Second Sunday of Easter, Year A
I’ve been going outside a lot lately, finding my kin and connection with the creation that I can embrace with no worry of shared infection. I’ve been watching birds, many now migrating to their Summer homes from far south to far north. I’ve been learning to identify butterflies and exploring their fascinating interconnections with plants. And I have been paying attention to trees, watching a wide variety of oaks sprout in my yard from the places they were planted by squirrels and jays.
One of the beautiful things I’ve come to recognize about trees are their scars. Look closely at any of them and you will see some evidence of the life they’ve lived–a branch shorn off by a browsing deer, a crown pierced by lightning, the enclosure of bark around an insect attack. So much of the experience of a tree is there, evident on its body, available as a witness that life keeps going.
The witness of trees has been helpful to me in this time when COVID19 has kept me away from so many I love. What a strange Holy Week, to worship in an empty church and preach into a webcam! I usually come to Easter Monday worn out, but this year I felt more depressed than tired. I missed the many bells and alleluias ringing out on Easter vigil and it just wasn’t the same lighting the Paschal fire, when its flame could not be passed, candle to candle, throughout the church. This time is like a cut on a tree trunk, a damaging pain with sap oozing to the surface.
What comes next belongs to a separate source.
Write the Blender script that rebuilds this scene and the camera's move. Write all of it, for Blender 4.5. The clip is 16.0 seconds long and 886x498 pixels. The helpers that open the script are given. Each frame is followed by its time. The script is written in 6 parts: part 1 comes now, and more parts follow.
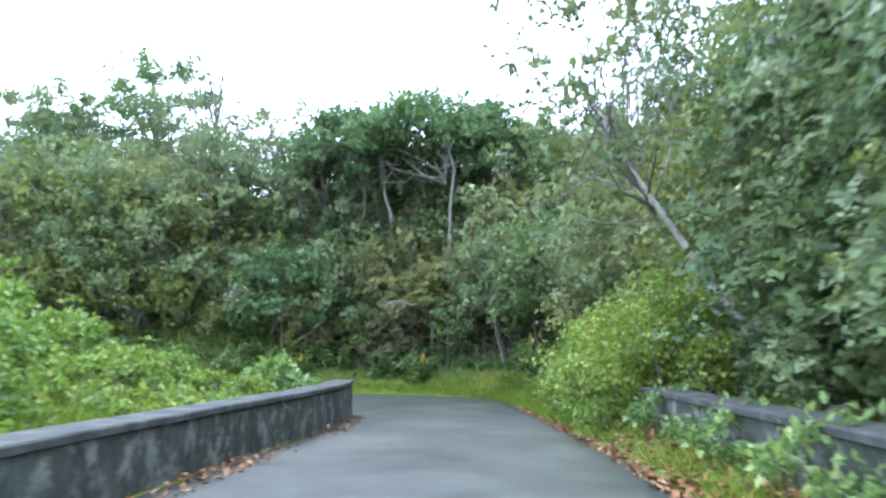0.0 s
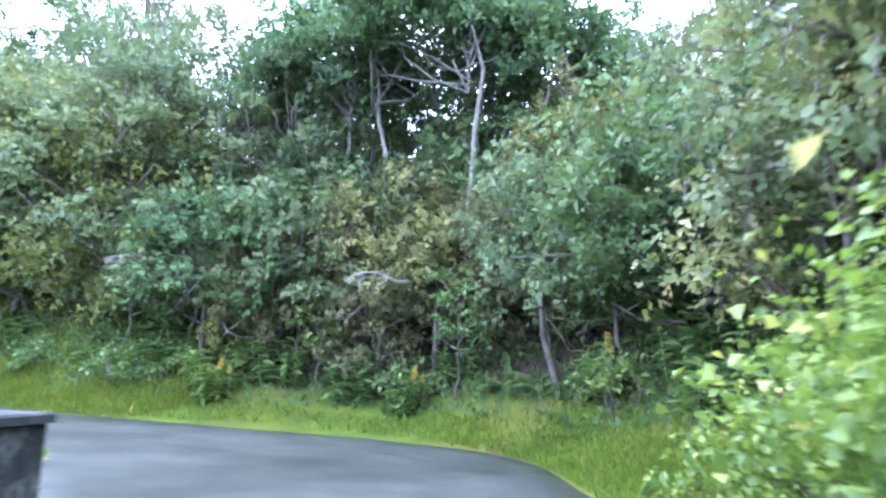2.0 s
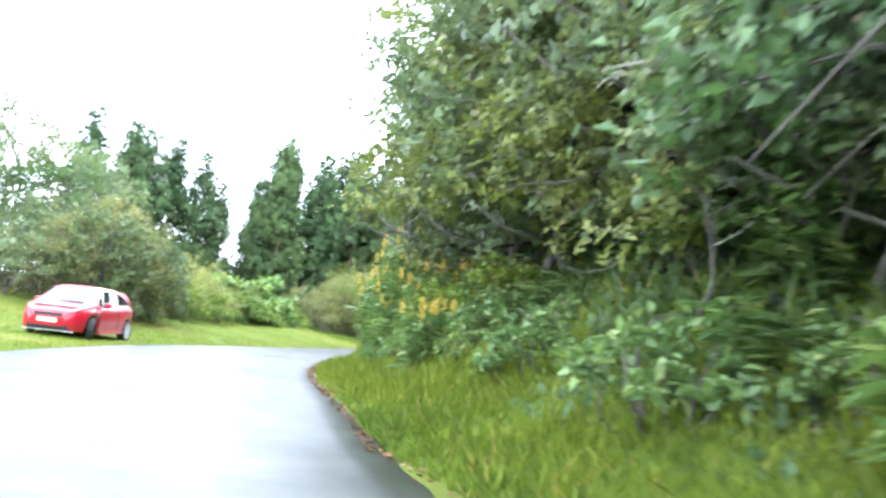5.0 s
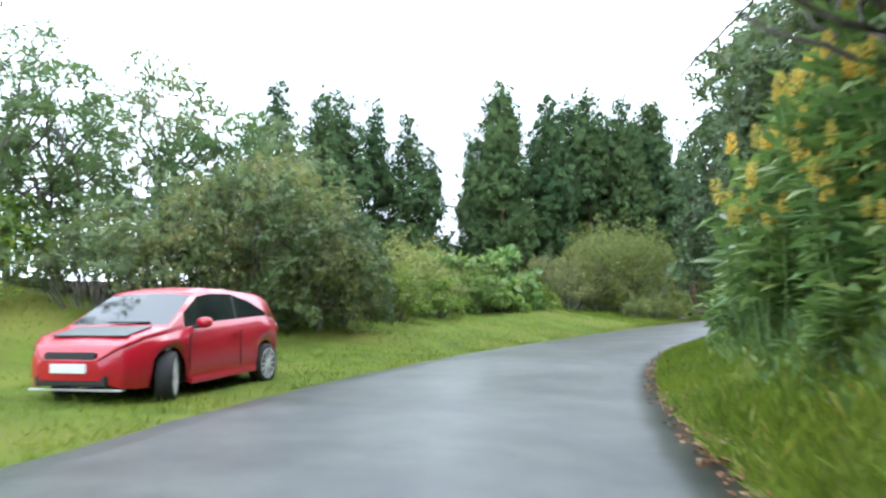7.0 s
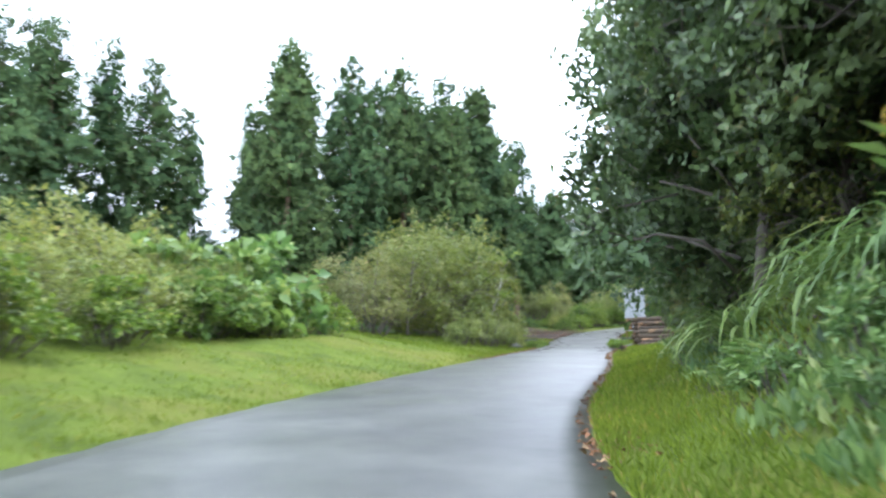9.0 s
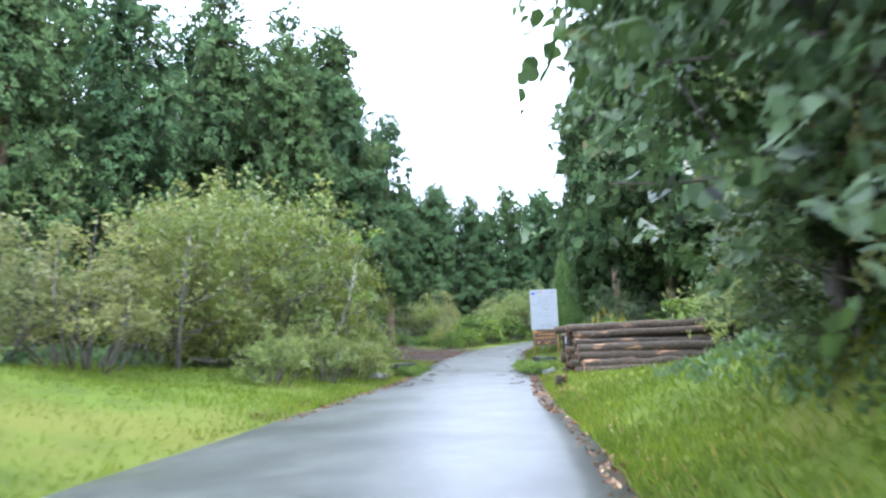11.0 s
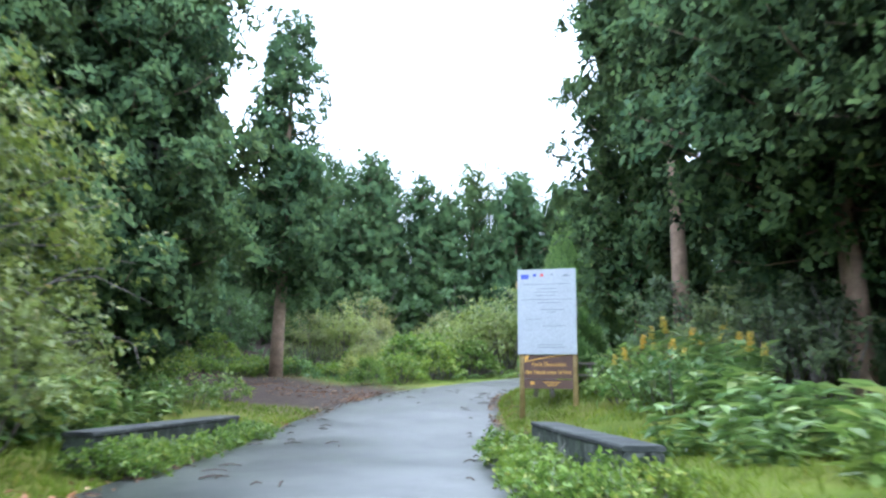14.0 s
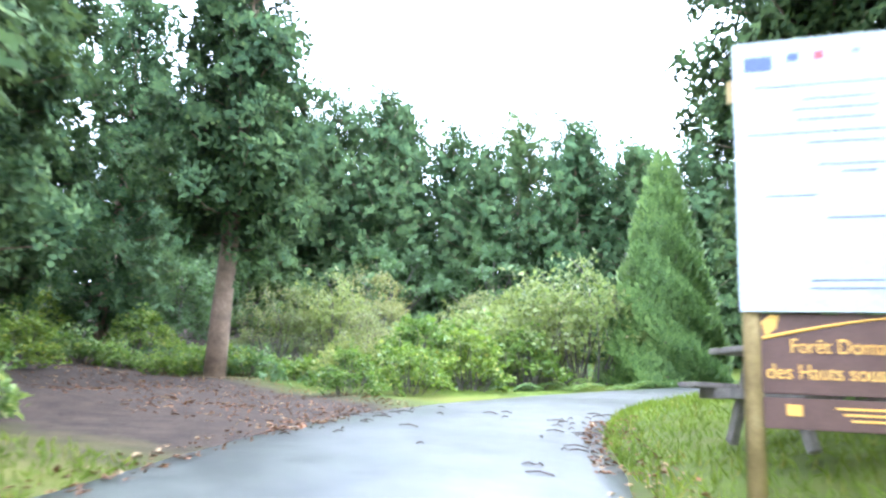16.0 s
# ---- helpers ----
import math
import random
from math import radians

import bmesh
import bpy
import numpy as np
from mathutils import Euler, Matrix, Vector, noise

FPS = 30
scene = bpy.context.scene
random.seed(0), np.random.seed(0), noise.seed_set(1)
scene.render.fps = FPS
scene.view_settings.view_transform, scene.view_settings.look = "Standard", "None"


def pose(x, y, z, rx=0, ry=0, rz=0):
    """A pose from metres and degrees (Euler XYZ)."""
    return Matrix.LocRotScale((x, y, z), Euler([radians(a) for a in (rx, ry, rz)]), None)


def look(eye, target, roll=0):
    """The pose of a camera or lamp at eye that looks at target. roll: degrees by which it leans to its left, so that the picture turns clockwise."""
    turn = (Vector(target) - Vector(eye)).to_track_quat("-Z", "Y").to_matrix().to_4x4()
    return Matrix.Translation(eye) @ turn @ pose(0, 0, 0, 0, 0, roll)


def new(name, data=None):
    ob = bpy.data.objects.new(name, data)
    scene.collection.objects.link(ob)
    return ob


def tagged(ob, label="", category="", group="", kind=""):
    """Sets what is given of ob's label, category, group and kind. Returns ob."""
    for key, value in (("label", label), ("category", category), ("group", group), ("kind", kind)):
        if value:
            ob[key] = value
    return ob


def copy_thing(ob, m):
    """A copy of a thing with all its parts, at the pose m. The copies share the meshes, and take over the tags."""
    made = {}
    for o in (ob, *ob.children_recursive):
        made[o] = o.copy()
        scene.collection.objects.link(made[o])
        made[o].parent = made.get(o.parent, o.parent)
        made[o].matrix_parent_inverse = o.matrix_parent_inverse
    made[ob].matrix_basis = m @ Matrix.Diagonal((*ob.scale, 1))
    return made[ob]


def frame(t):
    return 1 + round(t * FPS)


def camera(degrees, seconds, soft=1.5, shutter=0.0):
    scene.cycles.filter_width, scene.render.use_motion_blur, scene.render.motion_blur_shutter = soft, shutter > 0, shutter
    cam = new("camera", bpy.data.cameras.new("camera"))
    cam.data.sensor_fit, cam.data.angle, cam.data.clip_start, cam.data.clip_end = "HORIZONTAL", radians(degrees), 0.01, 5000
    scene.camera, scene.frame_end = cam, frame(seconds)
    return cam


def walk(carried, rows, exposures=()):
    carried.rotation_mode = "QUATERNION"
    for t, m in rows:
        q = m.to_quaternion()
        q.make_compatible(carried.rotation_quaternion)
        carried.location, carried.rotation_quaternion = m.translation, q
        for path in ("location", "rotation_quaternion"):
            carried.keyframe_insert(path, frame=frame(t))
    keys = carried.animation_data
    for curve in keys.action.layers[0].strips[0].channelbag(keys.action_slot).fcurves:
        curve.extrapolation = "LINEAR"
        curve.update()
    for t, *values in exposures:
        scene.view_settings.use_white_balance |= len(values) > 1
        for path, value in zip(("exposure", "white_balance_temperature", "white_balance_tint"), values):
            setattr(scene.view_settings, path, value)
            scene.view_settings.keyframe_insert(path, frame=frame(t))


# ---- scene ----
cam = camera(61.0, 16.0, soft=2.4, shutter=0.4)
PATH = [
    (0, (1.654, 3.6, 1.729), (1.563, 5.578, 2.007), -0.4),
    (0.5, (1.871, 6.549, 1.724), (1.741, 8.526, 1.995), 0.3),
    (1, (2.031, 9.508, 1.694), (1.86, 11.482, 1.967), 1.0),
    (1.5, (2.064, 12.446, 1.602), (1.867, 14.412, 1.905), 0.7),
    (2, (2.07, 15.27, 1.503), (1.832, 17.226, 1.845), 2.1),
    (2.5, (2.031, 17.92, 1.434), (1.717, 19.855, 1.828), 2.6),
    (3, (1.769, 20.352, 1.359), (1.206, 22.223, 1.788), 2.3),
    (3.5, (1.168, 22.662, 1.344), (0.314, 24.42, 1.768), 2.7),
    (4, (0.078, 24.536, 1.399), (-1.06, 26.134, 1.793), 3.4),
    (4.5, (-1.508, 26.146, 1.467), (-3.004, 27.439, 1.77), 4.8),
    (5, (-3.559, 27.545, 1.513), (-5.219, 28.629, 1.779), 6.3),
    (5.2, (-4.549, 28.013, 1.529), (-6.259, 29.023, 1.767), 5.7),
    (7.3, (-17.099, 32.248, 1.851), (-19.013, 32.803, 2.021), -0.6),
    (7.5, (-18.277, 32.723, 1.854), (-20.178, 33.314, 2.051), -1.1),
    (8, (-21.108, 34.187, 1.837), (-22.961, 34.919, 2.014), -0.9),
    (8.5, (-23.878, 35.814, 1.816), (-25.666, 36.688, 2.017), -0.8),
    (9, (-26.631, 37.565, 1.811), (-28.339, 38.579, 2.043), -0.3),
    (9.5, (-29.388, 39.455, 1.807), (-31.015, 40.6, 2.012), -2.2),
    (9.7, (-30.428, 40.254, 1.802), (-32.03, 41.435, 1.996), -2.7),
    (11.8, (-40.561, 49.44, 2.094), (-42.057, 50.73, 2.41), -1.7),
    (12, (-41.47, 50.322, 2.099), (-42.957, 51.621, 2.417), -1.6),
    (12.5, (-43.75, 52.5, 2.129), (-45.216, 53.819, 2.462), -0.4),
    (13, (-46.024, 54.747, 2.137), (-47.491, 56.055, 2.505), 0.3),
    (13.5, (-48.209, 56.924, 2.157), (-49.655, 58.261, 2.507), -0.6),
    (14, (-50.333, 59.006, 2.16), (-51.781, 60.336, 2.525), 0.7),
    (14.5, (-52.432, 61.044, 2.154), (-53.903, 62.344, 2.532), 1.3),
    (15, (-54.491, 62.96, 2.124), (-55.989, 64.223, 2.527), 2.0),
    (15.5, (-56.628, 64.839, 2.149), (-58.141, 66.083, 2.548), 2.3),
    (16, (-58.772, 66.692, 2.271), (-60.277, 67.951, 2.661), 2.7),
]
walk(cam, [(t, look(eye, target, roll)) for t, eye, target, roll in PATH], [(0.0, 0.12, 5700, 14), (1.5, 0.32, 5350, 21), (2.5, 1.1, 5150, 29), (3.5, 0.98, 5250, 27), (4.5, 0.84, 5850, 17), (5.2, 0.84, 6150, 16), (7.3, -0.30, 6200, 10), (8.5, -0.06, 6150, 13), (9.7, 0.28, 6100, 17), (12.0, 0.4, 5650, 15), (14.0, 0.42, 5650, 14), (15.0, 0.80, 5700, 16), (16.0, 1.35, 5700, 17)])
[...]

I have also been reflecting a good deal lately on the reality of the church as the Body of Christ, a reality that has felt all the more essential as I have been unable to enjoy the Eucharist with the other members of my congregation. Our Gospel reading this Second Sunday of Easter, reminds us that the body of Christ after the resurrection also has its wounds, that like a tree it continues its life while bearing witness to the realities that have formed it. That formational reality, is of course, the cross.
It would be easy to desire a faith that does away with the painful memory of the cross. Who wouldn’t want to forget such humiliation? And yet, the encounter with Thomas is critical because here we find Jesus still wounded, his body a witness not only to his triumph but also to his pain. Jesus shows us in his flesh that our past scars can remain, even in our transformation, even with in the midst of new life. Our scars become a sign all the things that did not defeat us, all of the wounds God’s life and healing overcame.
There was much talk during Lent of the ways that COVID19 invited us more deeply into the season of loss and repentance, but now that we are in a time of Easter, celebrating resurrection, how do we make sense of the continued isolation? How do we praise God with resurrection alleluias while we are still fasting from the communion of bread and cup and all the common life that come from them?
I think the answer is found in the terrified gatherings of disciples, uncertain and yet surprised by life. I think it is found in the body of a risen Lord who still has his wounds. I think it is found in the tangible witness that the cross has come and yet life returns through the power of God. We like to rush from the cross to resurrection: we like to move from Lent to Easter like flipping on a switch. Most years we can make that switch without much trouble, but this year we are invited into a slower transition, a new day that comes not in a flash of light but a gradual dawning. We need this whole season of Easter not only to celebrate fully, but also to fully recognize what resurrection means for us now.
We have time, all the time in the world, to realize the implications of Easter, so take it slow. Go on a walk and look at a tree. Wonder at its scars, all the life the tree has lived, all the obstacles it has overcome. Remember that Jesus too still carries the witness of his wounds, just as his living body is a witness to the power of God to bring life, even from death.